▶ _RAW DATA_:
──────────────────────────────

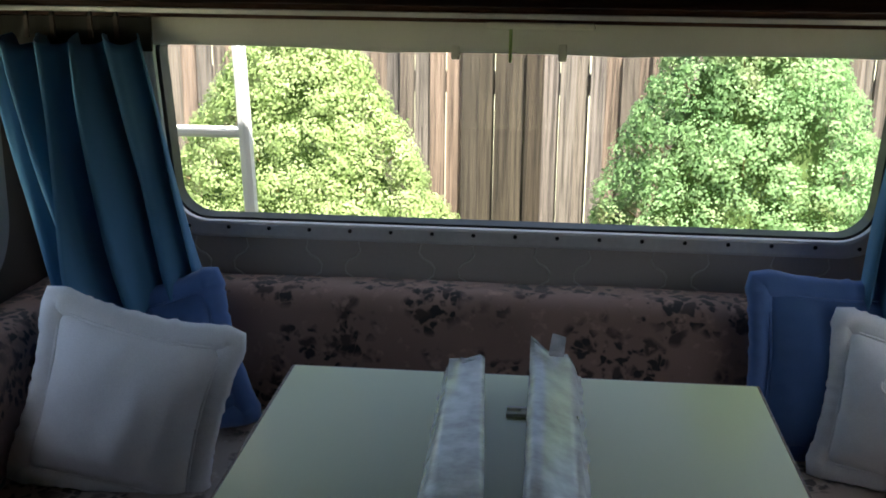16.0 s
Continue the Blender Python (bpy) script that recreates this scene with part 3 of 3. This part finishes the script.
st = thing("cooker", "black enamel gas cooker with pan supports and oven", "cooker", (0, 0, 0.0))
part("body", box(0.965, 2.305, 0.0, XR - 0.006, 2.855, 0.845), M_ENAMEL, st, "black enamel body", bevel=0.004)
part("hob", box(0.945, 2.305, 0.846, XR - 0.006, 2.855, 0.868), M_ENAMEL, st, "black enamel hob", bevel=0.006)
part("hob_trim", box(0.938, 2.303, 0.862, 0.9445, 2.857, 0.884), M_BROWNMETAL, st, "bronze front trim", bevel=0.002)
part("back_strip", box(0.935, 2.815, 0.8685, XR - 0.006, 2.862, 0.905), M_BROWNMETAL, st, "bronze side strip", bevel=0.003)
bm = box(0.94, 2.31, 0.785, 0.9645, 2.85, 0.845)
part("control_panel", bm, M_ENAMEL, st, "black control panel", bevel=0.004)
for y in (2.335, 2.447, 2.525, 2.608, 2.681, 2.77):
    kb = part("knob", rod((0.9395, y, 0.826), (0.925, y, 0.826), 0.024, 24, r2=0.021), M_BLACK, st, "black control knob")
    part("cap", rod((0.9248, y, 0.826), (0.9215, y, 0.826), 0.017, 20, r2=0.013), M_STEEL, kb, "bright steel cap")
od = part("oven_door", box(0.938, 2.315, 0.14, 0.9645, 2.845, 0.765), M_ENAMEL, st, "black glass oven door", bevel=0.006)
part("oven_handle", box(0.893, 2.33, 0.738, 0.916, 2.83, 0.76), M_BROWNMETAL, od, "dull bronze bar handle", bevel=0.006)
for y in (2.37, 2.79):
    part("handle_post", box(0.9145, y - 0.01, 0.733, 0.9375, y + 0.01, 0.75), M_STEEL, od)
for bx, by in ((1.08, 2.44), (1.32, 2.44), (1.08, 2.68), (1.32, 2.68)):
    bn = part("burner", rod((bx, by, 0.8685), (bx, by, 0.880), 0.05, 24, r2=0.043), M_IRON, st, "black gas burner")
    part("burner_cap", rod((bx, by, 0.8805), (bx, by, 0.890), 0.034, 24, r2=0.03), M_ENAMEL, bn)
    part("burner_bowl", ring([(0.056 * math.cos(a), 0.056 * math.sin(a)) for a in np.linspace(0, 2 * math.pi, 29)[:-1]], [(0.085 * math.cos(a), 0.085 * math.sin(a)) for a in np.linspace(0, 2 * math.pi, 29)[:-1]], 0.003), M_ENAMEL, st, m=pose(bx, by, 0.8685, 90))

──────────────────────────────

▶ _TASK DETAILS_: Each line of the data is to be duplicated exactly; pictures stay out of the copy.

▶ _FULL ANSWER_:
16.0 s
Continue the Blender Python (bpy) script that recreates this scene with part 3 of 3. This part finishes the script.
st = thing("cooker", "black enamel gas cooker with pan supports and oven", "cooker", (0, 0, 0.0))
part("body", box(0.965, 2.305, 0.0, XR - 0.006, 2.855, 0.845), M_ENAMEL, st, "black enamel body", bevel=0.004)
part("hob", box(0.945, 2.305, 0.846, XR - 0.006, 2.855, 0.868), M_ENAMEL, st, "black enamel hob", bevel=0.006)
part("hob_trim", box(0.938, 2.303, 0.862, 0.9445, 2.857, 0.884), M_BROWNMETAL, st, "bronze front trim", bevel=0.002)
part("back_strip", box(0.935, 2.815, 0.8685, XR - 0.006, 2.862, 0.905), M_BROWNMETAL, st, "bronze side strip", bevel=0.003)
bm = box(0.94, 2.31, 0.785, 0.9645, 2.85, 0.845)
part("control_panel", bm, M_ENAMEL, st, "black control panel", bevel=0.004)
for y in (2.335, 2.447, 2.525, 2.608, 2.681, 2.77):
    kb = part("knob", rod((0.9395, y, 0.826), (0.925, y, 0.826), 0.024, 24, r2=0.021), M_BLACK, st, "black control knob")
    part("cap", rod((0.9248, y, 0.826), (0.9215, y, 0.826), 0.017, 20, r2=0.013), M_STEEL, kb, "bright steel cap")
od = part("oven_door", box(0.938, 2.315, 0.14, 0.9645, 2.845, 0.765), M_ENAMEL, st, "black glass oven door", bevel=0.006)
part("oven_handle", box(0.893, 2.33, 0.738, 0.916, 2.83, 0.76), M_BROWNMETAL, od, "dull bronze bar handle", bevel=0.006)
for y in (2.37, 2.79):
    part("handle_post", box(0.9145, y - 0.01, 0.733, 0.9375, y + 0.01, 0.75), M_STEEL, od)
for bx, by in ((1.08, 2.44), (1.32, 2.44), (1.08, 2.68), (1.32, 2.68)):
    bn = part("burner", rod((bx, by, 0.8685), (bx, by, 0.880), 0.05, 24, r2=0.043), M_IRON, st, "black gas burner")
    part("burner_cap", rod((bx, by, 0.8805), (bx, by, 0.890), 0.034, 24, r2=0.03), M_ENAMEL, bn)
    part("burner_bowl", ring([(0.056 * math.cos(a), 0.056 * math.sin(a)) for a in np.linspace(0, 2 * math.pi, 29)[:-1]], [(0.085 * math.cos(a), 0.085 * math.sin(a)) for a in np.linspace(0, 2 * math.pi, 29)[:-1]], 0.003), M_ENAMEL, st, m=pose(bx, by, 0.8685, 90))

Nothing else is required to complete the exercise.